Media Report: Judge in ChatGPT case most troubled by attorneys’ lack of candor

Legal Dive write

Attorney Steven A. Schwartz first landed him and his colleague Peter LoDuca in hot water with a federal judge through his use of ChatGPT for legal research, which resulted in six fake cases being cited in a legal brief.

However, if the two Levidow, Levidow & Oberman lawyers had owned up to Schwartz’s now-infamous actions sooner, they might have been able to avoid the sanctions Judge P. Kevin Castel handed down last week.

The Southern District of New York judge wrote that “the narrative leading to sanctions” included an early March filing that was prepared by Schwartz and filed by LoDuca that first cited the fake cases.

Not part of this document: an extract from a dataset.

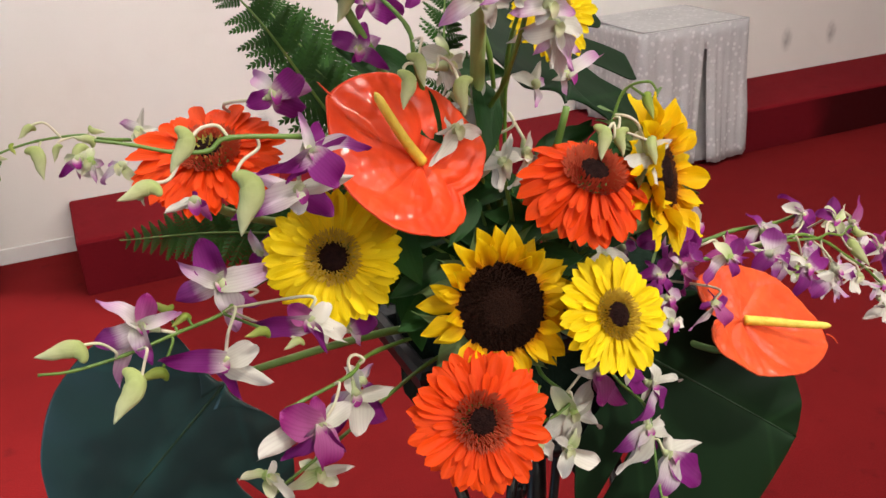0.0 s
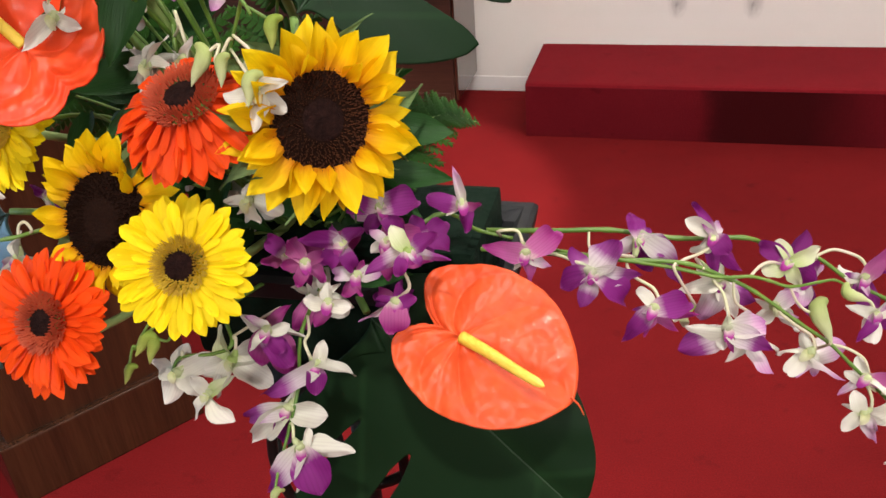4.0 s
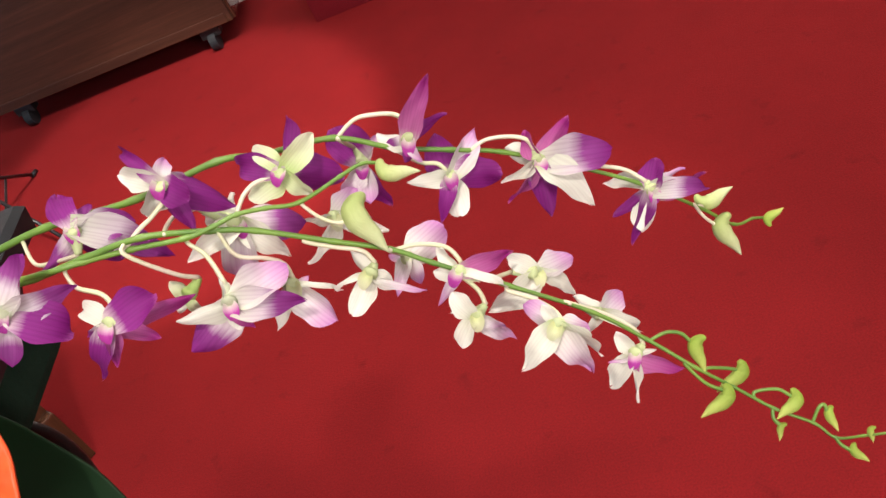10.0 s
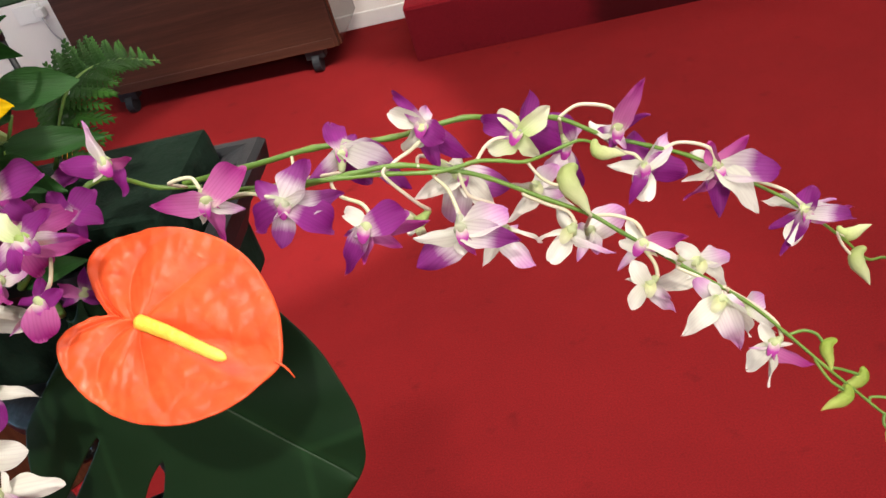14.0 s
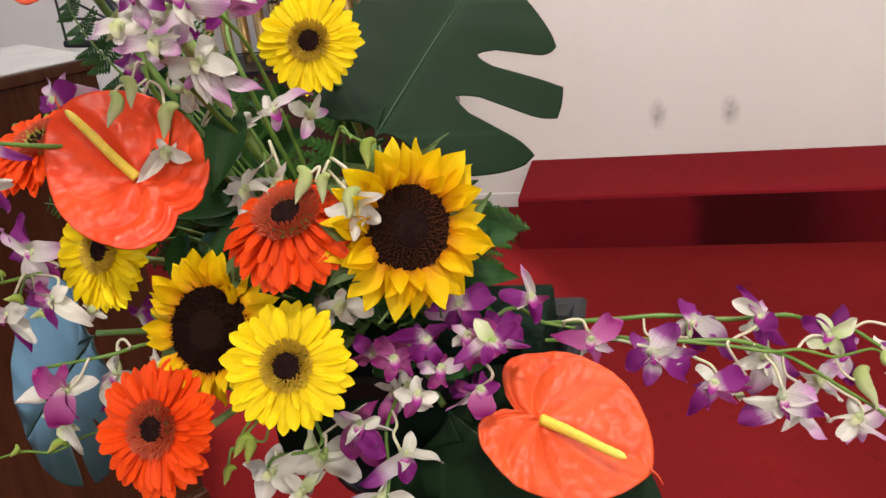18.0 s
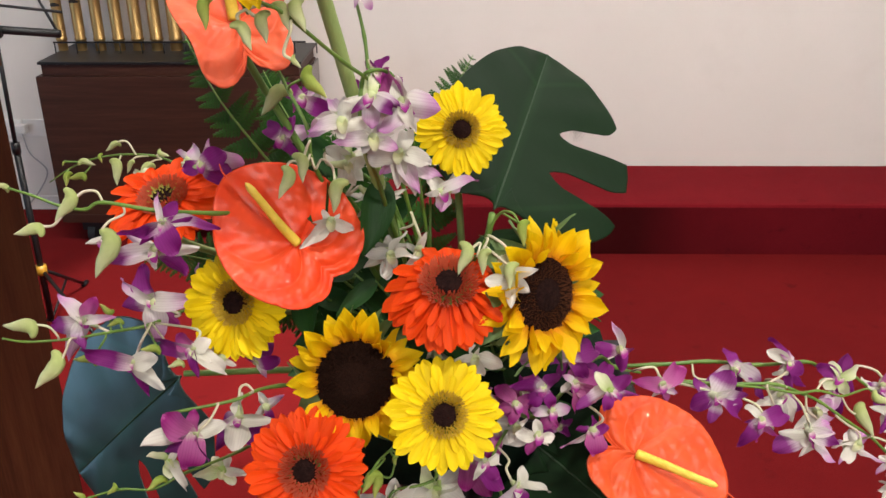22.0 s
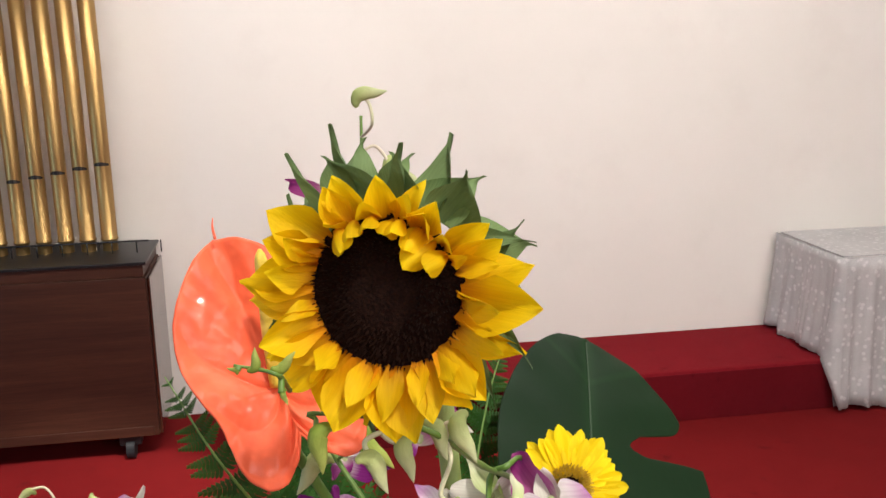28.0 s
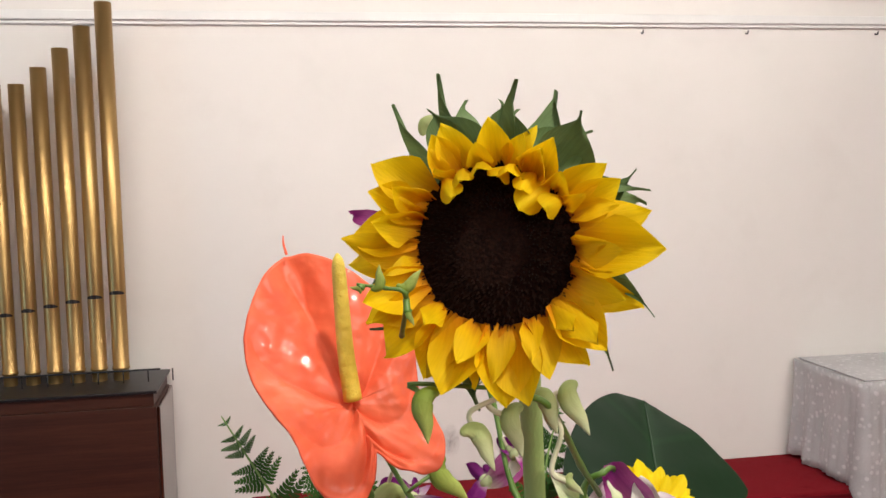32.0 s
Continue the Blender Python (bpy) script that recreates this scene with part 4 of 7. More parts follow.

“But if the matter had ended with Respondents coming clean about their actions shortly after they received the defendant’s March 15 brief questioning the existence of the cases, or after they reviewed the Court’s Orders of April 11 and 12 requiring production of the cases, the record now would look quite different,” Castel wrote in his ruling.

“Instead, the individual Respondents doubled down and did not begin to dribble out the truth until May 25, after the Court issued an Order to Show Cause why one of the individual Respondents ought not be sanctioned,” Castel continued. “For reasons explained and considering the conduct of each individual Respondent separately, the Court finds bad faith on the part of the individual Respondents based upon acts of conscious avoidance and false and misleading statements to the Court.”

The judge levied a $5,000 fine against the two attorneys and their firm in light of the Rule 11 violations. The lawyers were also directed to send Castel’s opinion to the judges to whom the generative AI tool improperly attributed the fake decisions.